Member, Dutch Upper House of Parliament
Professor of Law, Religion and Society, Radboud University, Nijmegen
Prof. Dr. S.Ch. Sophie van Bijsterveld graduated in law at the University of Utrecht in 1983. She received a doctorate in Law at Tilburg University in 1988. She was Assistant Professor of Constitutional and Administrative Law, Associate Professor of European and International Public Law, and Professor of Religion, State and Society at Tilberg’s School of Humanities. Since September 1, 2014 she has been Professor of Religion, Law and Society at the Radboud University in Nijmegen. Dr. van Bijsterveld has lectured and published extensively in the fields of (international) human rights protection, religious liberty, constitutional law, and hybrid governance. Among Dr. van Bijsterveld’s more than 200 publications are a great number of the conference papers she has delivered in venues worldwide and the books Burger tussen religie, staat en markt (2012); Overheid en godsdienst: Herijking van een onderlinge relatie (2nd ed. 2009); and The Empty Throne: Democracy and the Rule of Law in Transition (2002).

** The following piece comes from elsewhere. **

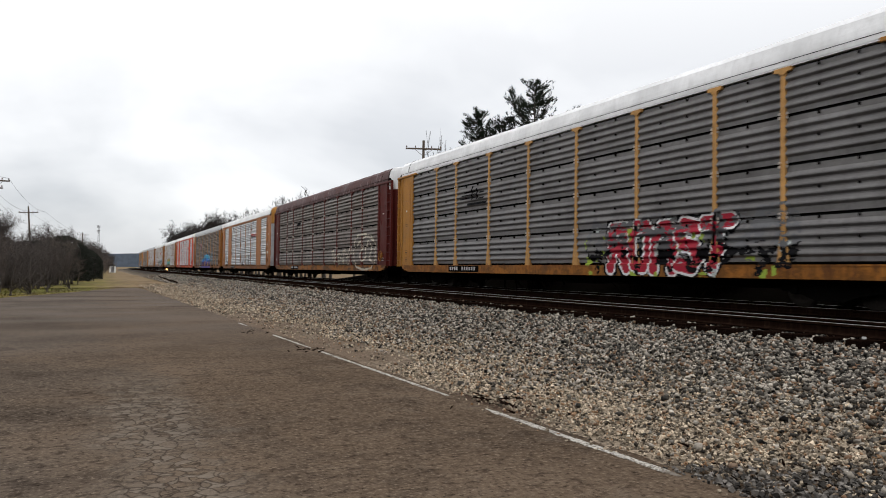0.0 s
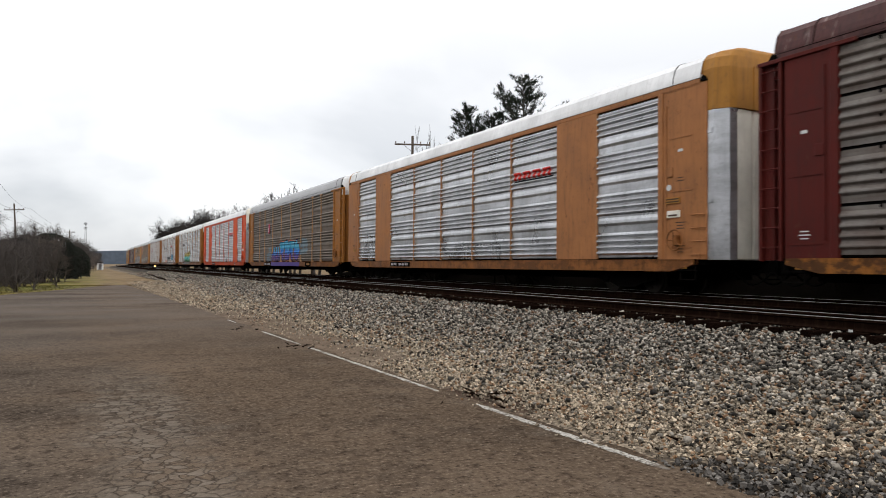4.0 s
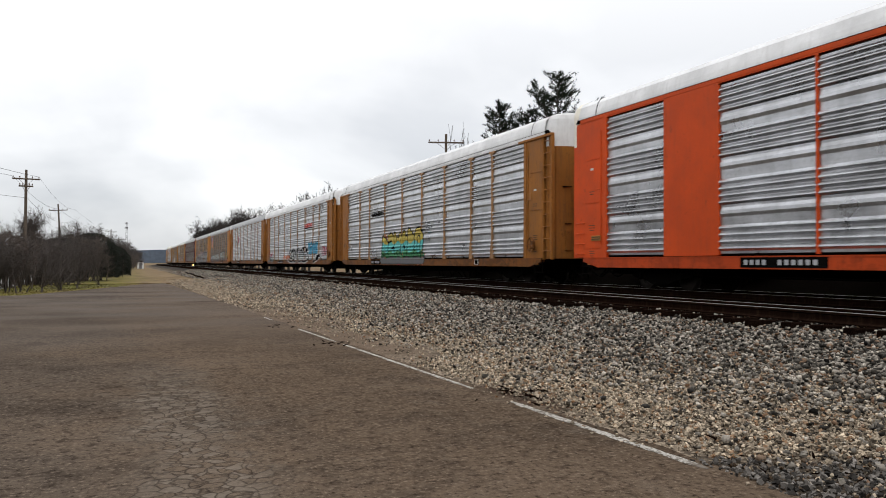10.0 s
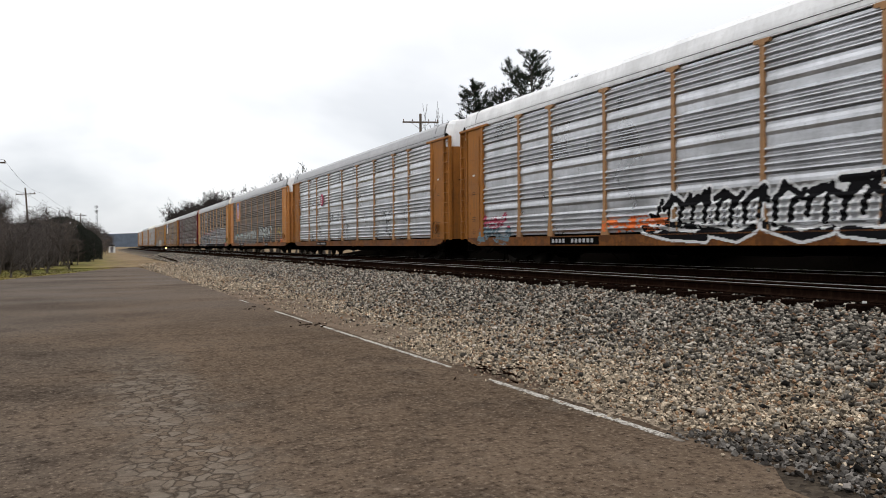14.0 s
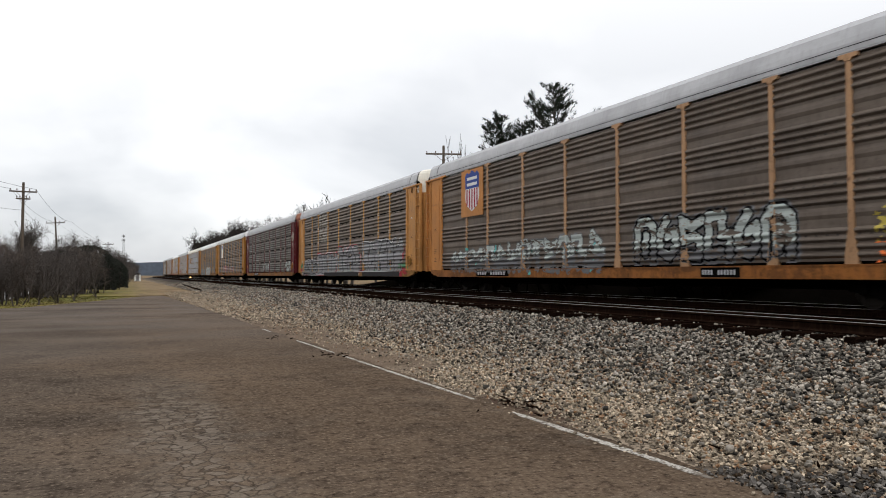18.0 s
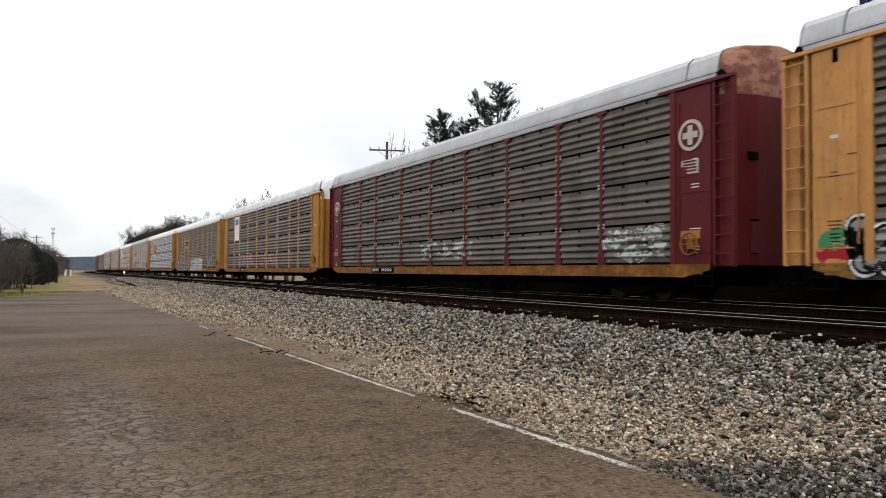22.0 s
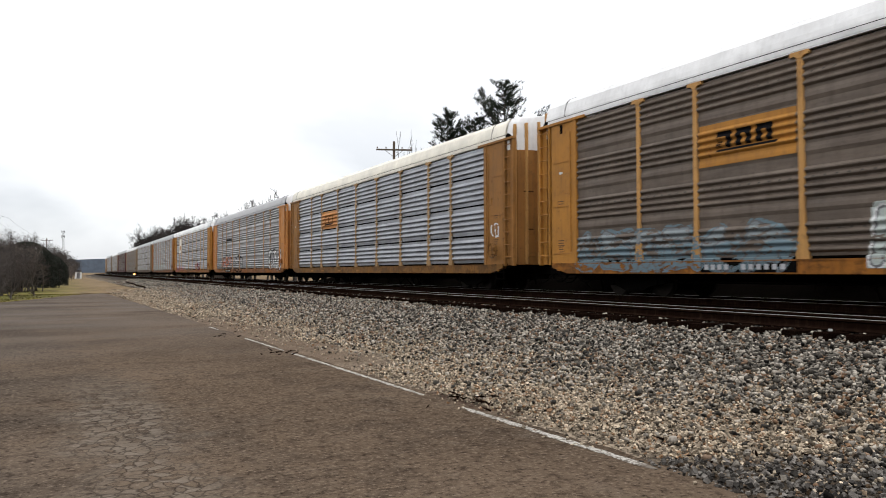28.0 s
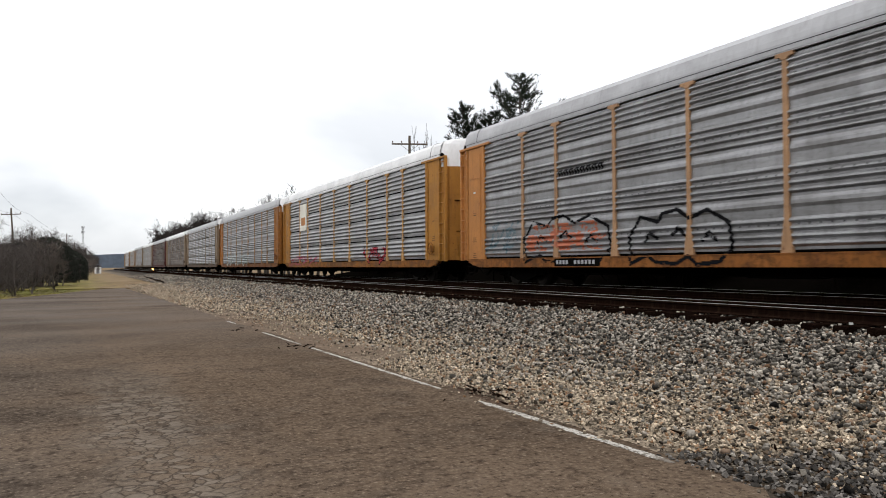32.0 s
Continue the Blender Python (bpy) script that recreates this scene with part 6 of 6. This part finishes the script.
canton = cloth(0.0, 1.7, 0.0, 1.5, M_FLAGBLUE, "canton", "navy flag field with white stars")
for i in range(7):
    for j in range(6):
        u, v = 0.14 + 0.23 * i + (0.1 if j % 2 else 0), 0.15 + 0.235 * j
        if u > 1.62:
            continue
        x, y, z = 0.12 + u * 0.62, 0.16 * math.sin(u * 5) + 0.05 * math.sin(u * 11), 18.7 - u * u * 0.5 - v
        g = Shape()
        for k in range(5):
            a = 2 * math.pi * k / 5 + 0.3
            g.add([(x, y - 0.012, z), (x + 0.05 * math.cos(a) * 0.6, y - 0.012, z + 0.05 * math.sin(a)), (x + 0.02 * math.cos(a + 0.63), y - 0.012, z + 0.02 * math.sin(a + 0.63))], [(0, 1, 2)])
        part("star", g.mesh("star", M_WHITE), canton)
for k in range(6):
    cloth(1.7 if k < 4 else 0.0, 3.4, k * 0.375, k * 0.375 + 0.19, M_RED, "stripe", "red stripe")
    cloth(1.7 if k < 4 else 0.0, 3.4, k * 0.375 + 0.19, k * 0.375 + 0.375, M_WHITE, "stripe", "white stripe")
flag.matrix_basis = pose(41.3, 26.4, 0, 0, 0, -30)

# dry sticks and bark along the road's edge
rnd = random.Random(55)
g = Shape()
for cx_, cy_, n_, sp in ((4.25, 7.4, 26, 0.45), (3.55, 13.25, 12, 0.25), (4.6, 4.0, 14, 0.5), (3.5, 17.5, 10, 0.6)):
    for i in range(n_):
        x_, y_, a_ = cx_ + rnd.gauss(0, sp * 0.5), cy_ + rnd.gauss(0, sp), rnd.uniform(0, 6.28)
        ln = rnd.uniform(0.04, 0.16)
        z_ = max(0.0, bed_z(x_)) + 0.022
        g.tube((x_, y_, z_), (x_ + ln * math.cos(a_), y_ + ln * math.sin(a_), z_ + rnd.uniform(0, 0.03)), rnd.uniform(0.005, 0.014), 0.004, n=5)
tagged(new("dry_sticks", g.mesh("dry_sticks", M_TIE)), "dark dry sticks and bark on the gravel", "debris", kind="stuff")

# nearest stones as pieces of their own
rng = np.random.default_rng(77)
stone_meshes = []
for i in range(8):
    v, t = pebbles(rng, np.zeros(1), np.zeros(1), np.zeros(1), np.array([0.066]))
    stone_meshes.append(fast_mesh("stone", v, t, M_STONE))
for i in range(300):
    yy = rng.uniform(2.6, 7.5)
    xx = rng.uniform(4.3, 9.2)
    if rng.uniform() > coarse(np.array([xx]), np.array([yy]))[0] + 0.15:
        xx = min(9.2, xx + 1.6)
    st = new("stone", stone_meshes[i % 8])
    st.parent = ballast_bed
    st.matrix_basis = pose(xx, yy, bed_z(xx) + 0.035, 0, 0, rng.uniform(0, 360))


def run(t):
    """Distance the train has rolled after t seconds."""
    return 12.6892 * t + 0.00783 * t * t - 0.000174 * t ** 3


def motions():
    """The train rolls past towards the camera's right."""
    for k, c in enumerate(CARS):
        rows = []
        start = 34.01 - HALF + k * PITCH + (SLACK[k] if k < len(SLACK) else 0.0)
        step = 2.0 if start < BEND + 20 else 1.0
        t = 0.0
        while t <= 32.0 + 1e-6:
            s = start - run(t)
            p_, a = line(s, FAR_X, RAIL_Z)
            rows.append((t, Matrix.Translation(p_) @ Matrix.Rotation(-a, 4, "Z")))
            t += step
        walk(c["ob"], rows)
    # wheels roll by the same distance
    rows, ang, t = [], 0.0, 0.0
    n_ = 800
    for i in range(n_ + 1):
        t = 32.0 * i / n_
        rows.append((t, Matrix.Rotation(run(t) / 0.42, 4, "X")))
    lead = WHEELS[0]
    walk(lead, rows)
    act, slot = lead.animation_data.action, lead.animation_data.action_slot
    for w in WHEELS[1:]:
        w.rotation_mode = "QUATERNION"
        w.animation_data_create()
        w.animation_data.action = act
        w.animation_data.action_slot = slot


motions()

Journal articles include ‘The Dutch model of positive neutrality in European context’, The Review of Faith & International Affairs, 8(2), 2010; ‘The Permissible Scope of Legal Limitations on the Freedom of Religion or Belief in the Netherlands’, Emory International Law Review, 19(2), 2005; and a series of annual articles on Church and State in the Netherlands for the European Journal for Church and State Research. She has contributed chapters on Church and State and Church Autonomy in the Netherlands in major anthologies by such scholars as Gerhard Robbers, Hildegard Warnink, and Cole Durham and Javier Martínez-Torrón (International Association of Comparative Law).
As of June 2007, Dr. van Bijsterveld has been a member of the Dutch Upper House of Parliament [Eerste Kamer der Staten-Generaal] for the Christian Democratic Party (CDA). She is also a Member of the Board of the Scientific Institute of the Christian Democratic Party in the Netherlands.